◆ SOURCE EXCERPT ◆
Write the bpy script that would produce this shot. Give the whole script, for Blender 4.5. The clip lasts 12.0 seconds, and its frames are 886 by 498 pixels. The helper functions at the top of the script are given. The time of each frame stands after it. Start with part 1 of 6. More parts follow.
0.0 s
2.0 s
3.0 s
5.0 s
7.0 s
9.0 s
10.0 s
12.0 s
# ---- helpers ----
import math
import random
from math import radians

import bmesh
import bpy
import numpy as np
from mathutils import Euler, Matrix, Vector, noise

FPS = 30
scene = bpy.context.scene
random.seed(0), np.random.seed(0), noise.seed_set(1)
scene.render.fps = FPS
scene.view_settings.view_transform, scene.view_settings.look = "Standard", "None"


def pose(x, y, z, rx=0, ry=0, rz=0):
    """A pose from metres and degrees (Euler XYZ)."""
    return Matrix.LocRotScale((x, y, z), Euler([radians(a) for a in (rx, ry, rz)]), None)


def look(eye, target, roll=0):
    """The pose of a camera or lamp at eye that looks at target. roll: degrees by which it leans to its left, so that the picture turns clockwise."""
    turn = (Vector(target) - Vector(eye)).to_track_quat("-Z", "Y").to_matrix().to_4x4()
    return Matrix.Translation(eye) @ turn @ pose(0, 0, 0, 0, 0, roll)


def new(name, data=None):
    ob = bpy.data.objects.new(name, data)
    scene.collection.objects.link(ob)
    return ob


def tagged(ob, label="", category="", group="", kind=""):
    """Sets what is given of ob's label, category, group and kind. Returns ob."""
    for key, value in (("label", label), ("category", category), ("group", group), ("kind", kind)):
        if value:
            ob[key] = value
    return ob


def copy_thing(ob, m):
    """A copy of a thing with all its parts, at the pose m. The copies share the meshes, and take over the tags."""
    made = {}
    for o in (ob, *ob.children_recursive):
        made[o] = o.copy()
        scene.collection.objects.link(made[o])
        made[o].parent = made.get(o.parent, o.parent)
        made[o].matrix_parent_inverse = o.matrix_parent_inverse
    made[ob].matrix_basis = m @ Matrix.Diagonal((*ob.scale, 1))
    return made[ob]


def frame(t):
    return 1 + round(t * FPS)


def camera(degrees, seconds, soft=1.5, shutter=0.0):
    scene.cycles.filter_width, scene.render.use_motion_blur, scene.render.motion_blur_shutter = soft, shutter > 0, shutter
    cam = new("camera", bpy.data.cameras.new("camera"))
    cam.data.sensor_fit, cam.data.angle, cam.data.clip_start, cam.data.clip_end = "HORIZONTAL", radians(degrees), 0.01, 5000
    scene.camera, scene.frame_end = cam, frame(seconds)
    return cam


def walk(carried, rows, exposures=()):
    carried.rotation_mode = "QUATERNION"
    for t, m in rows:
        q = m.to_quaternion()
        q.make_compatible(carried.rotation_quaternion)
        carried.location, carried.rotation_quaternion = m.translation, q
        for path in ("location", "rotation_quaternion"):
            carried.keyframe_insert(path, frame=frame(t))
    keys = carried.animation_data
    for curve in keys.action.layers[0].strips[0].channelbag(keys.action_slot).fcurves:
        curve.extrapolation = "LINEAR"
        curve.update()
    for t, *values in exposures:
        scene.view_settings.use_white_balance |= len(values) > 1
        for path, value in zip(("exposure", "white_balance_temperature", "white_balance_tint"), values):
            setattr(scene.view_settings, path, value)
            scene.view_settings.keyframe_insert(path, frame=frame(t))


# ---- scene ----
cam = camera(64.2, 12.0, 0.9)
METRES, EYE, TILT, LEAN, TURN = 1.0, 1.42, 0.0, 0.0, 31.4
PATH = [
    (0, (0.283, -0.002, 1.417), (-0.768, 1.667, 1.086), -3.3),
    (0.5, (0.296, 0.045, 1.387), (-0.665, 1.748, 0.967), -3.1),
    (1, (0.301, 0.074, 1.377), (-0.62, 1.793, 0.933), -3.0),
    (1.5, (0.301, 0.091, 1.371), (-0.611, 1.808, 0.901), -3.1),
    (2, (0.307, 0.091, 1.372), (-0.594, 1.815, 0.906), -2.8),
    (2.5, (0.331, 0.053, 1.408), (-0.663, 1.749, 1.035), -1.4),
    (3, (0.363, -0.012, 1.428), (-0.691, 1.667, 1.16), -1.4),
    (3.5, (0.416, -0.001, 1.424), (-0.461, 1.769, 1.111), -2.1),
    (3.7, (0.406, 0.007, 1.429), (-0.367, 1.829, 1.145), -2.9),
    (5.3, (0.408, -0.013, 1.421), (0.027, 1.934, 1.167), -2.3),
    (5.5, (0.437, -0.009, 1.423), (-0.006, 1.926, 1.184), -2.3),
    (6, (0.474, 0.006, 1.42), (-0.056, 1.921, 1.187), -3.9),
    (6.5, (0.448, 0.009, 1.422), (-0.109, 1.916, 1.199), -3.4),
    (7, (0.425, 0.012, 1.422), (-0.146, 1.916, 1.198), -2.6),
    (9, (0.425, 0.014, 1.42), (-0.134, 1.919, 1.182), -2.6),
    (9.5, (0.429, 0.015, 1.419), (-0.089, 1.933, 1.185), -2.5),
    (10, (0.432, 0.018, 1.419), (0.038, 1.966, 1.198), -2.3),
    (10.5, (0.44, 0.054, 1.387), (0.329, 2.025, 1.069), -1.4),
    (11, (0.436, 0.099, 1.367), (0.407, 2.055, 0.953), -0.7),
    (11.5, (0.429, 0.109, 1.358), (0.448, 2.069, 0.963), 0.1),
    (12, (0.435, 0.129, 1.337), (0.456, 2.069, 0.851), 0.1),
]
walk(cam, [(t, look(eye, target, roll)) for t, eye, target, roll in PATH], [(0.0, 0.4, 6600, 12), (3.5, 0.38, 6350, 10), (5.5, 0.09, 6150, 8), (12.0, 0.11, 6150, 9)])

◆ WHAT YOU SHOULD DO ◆
Repeat the preceding lines exactly, please, every one of them.

◆ EXPECTED OUTPUT ◆
Write the bpy script that would produce this shot. Give the whole script, for Blender 4.5. The clip lasts 12.0 seconds, and its frames are 886 by 498 pixels. The helper functions at the top of the script are given. The time of each frame stands after it. Start with part 1 of 6. More parts follow.
0.0 s
2.0 s
3.0 s
5.0 s
7.0 s
9.0 s
10.0 s
12.0 s
# ---- helpers ----
import math
import random
from math import radians

import bmesh
import bpy
import numpy as np
from mathutils import Euler, Matrix, Vector, noise

FPS = 30
scene = bpy.context.scene
random.seed(0), np.random.seed(0), noise.seed_set(1)
scene.render.fps = FPS
scene.view_settings.view_transform, scene.view_settings.look = "Standard", "None"


def pose(x, y, z, rx=0, ry=0, rz=0):
    """A pose from metres and degrees (Euler XYZ)."""
    return Matrix.LocRotScale((x, y, z), Euler([radians(a) for a in (rx, ry, rz)]), None)


def look(eye, target, roll=0):
    """The pose of a camera or lamp at eye that looks at target. roll: degrees by which it leans to its left, so that the picture turns clockwise."""
    turn = (Vector(target) - Vector(eye)).to_track_quat("-Z", "Y").to_matrix().to_4x4()
    return Matrix.Translation(eye) @ turn @ pose(0, 0, 0, 0, 0, roll)


def new(name, data=None):
    ob = bpy.data.objects.new(name, data)
    scene.collection.objects.link(ob)
    return ob


def tagged(ob, label="", category="", group="", kind=""):
    """Sets what is given of ob's label, category, group and kind. Returns ob."""
    for key, value in (("label", label), ("category", category), ("group", group), ("kind", kind)):
        if value:
            ob[key] = value
    return ob


def copy_thing(ob, m):
    """A copy of a thing with all its parts, at the pose m. The copies share the meshes, and take over the tags."""
    made = {}
    for o in (ob, *ob.children_recursive):
        made[o] = o.copy()
        scene.collection.objects.link(made[o])
        made[o].parent = made.get(o.parent, o.parent)
        made[o].matrix_parent_inverse = o.matrix_parent_inverse
    made[ob].matrix_basis = m @ Matrix.Diagonal((*ob.scale, 1))
    return made[ob]


def frame(t):
    return 1 + round(t * FPS)


def camera(degrees, seconds, soft=1.5, shutter=0.0):
    scene.cycles.filter_width, scene.render.use_motion_blur, scene.render.motion_blur_shutter = soft, shutter > 0, shutter
    cam = new("camera", bpy.data.cameras.new("camera"))
    cam.data.sensor_fit, cam.data.angle, cam.data.clip_start, cam.data.clip_end = "HORIZONTAL", radians(degrees), 0.01, 5000
    scene.camera, scene.frame_end = cam, frame(seconds)
    return cam


def walk(carried, rows, exposures=()):
    carried.rotation_mode = "QUATERNION"
    for t, m in rows:
        q = m.to_quaternion()
        q.make_compatible(carried.rotation_quaternion)
        carried.location, carried.rotation_quaternion = m.translation, q
        for path in ("location", "rotation_quaternion"):
            carried.keyframe_insert(path, frame=frame(t))
    keys = carried.animation_data
    for curve in keys.action.layers[0].strips[0].channelbag(keys.action_slot).fcurves:
        curve.extrapolation = "LINEAR"
        curve.update()
    for t, *values in exposures:
        scene.view_settings.use_white_balance |= len(values) > 1
        for path, value in zip(("exposure", "white_balance_temperature", "white_balance_tint"), values):
            setattr(scene.view_settings, path, value)
            scene.view_settings.keyframe_insert(path, frame=frame(t))


# ---- scene ----
cam = camera(64.2, 12.0, 0.9)
METRES, EYE, TILT, LEAN, TURN = 1.0, 1.42, 0.0, 0.0, 31.4
PATH = [
    (0, (0.283, -0.002, 1.417), (-0.768, 1.667, 1.086), -3.3),
    (0.5, (0.296, 0.045, 1.387), (-0.665, 1.748, 0.967), -3.1),
    (1, (0.301, 0.074, 1.377), (-0.62, 1.793, 0.933), -3.0),
    (1.5, (0.301, 0.091, 1.371), (-0.611, 1.808, 0.901), -3.1),
    (2, (0.307, 0.091, 1.372), (-0.594, 1.815, 0.906), -2.8),
    (2.5, (0.331, 0.053, 1.408), (-0.663, 1.749, 1.035), -1.4),
    (3, (0.363, -0.012, 1.428), (-0.691, 1.667, 1.16), -1.4),
    (3.5, (0.416, -0.001, 1.424), (-0.461, 1.769, 1.111), -2.1),
    (3.7, (0.406, 0.007, 1.429), (-0.367, 1.829, 1.145), -2.9),
    (5.3, (0.408, -0.013, 1.421), (0.027, 1.934, 1.167), -2.3),
    (5.5, (0.437, -0.009, 1.423), (-0.006, 1.926, 1.184), -2.3),
    (6, (0.474, 0.006, 1.42), (-0.056, 1.921, 1.187), -3.9),
    (6.5, (0.448, 0.009, 1.422), (-0.109, 1.916, 1.199), -3.4),
    (7, (0.425, 0.012, 1.422), (-0.146, 1.916, 1.198), -2.6),
    (9, (0.425, 0.014, 1.42), (-0.134, 1.919, 1.182), -2.6),
    (9.5, (0.429, 0.015, 1.419), (-0.089, 1.933, 1.185), -2.5),
    (10, (0.432, 0.018, 1.419), (0.038, 1.966, 1.198), -2.3),
    (10.5, (0.44, 0.054, 1.387), (0.329, 2.025, 1.069), -1.4),
    (11, (0.436, 0.099, 1.367), (0.407, 2.055, 0.953), -0.7),
    (11.5, (0.429, 0.109, 1.358), (0.448, 2.069, 0.963), 0.1),
    (12, (0.435, 0.129, 1.337), (0.456, 2.069, 0.851), 0.1),
]
walk(cam, [(t, look(eye, target, roll)) for t, eye, target, roll in PATH], [(0.0, 0.4, 6600, 12), (3.5, 0.38, 6350, 10), (5.5, 0.09, 6150, 8), (12.0, 0.11, 6150, 9)])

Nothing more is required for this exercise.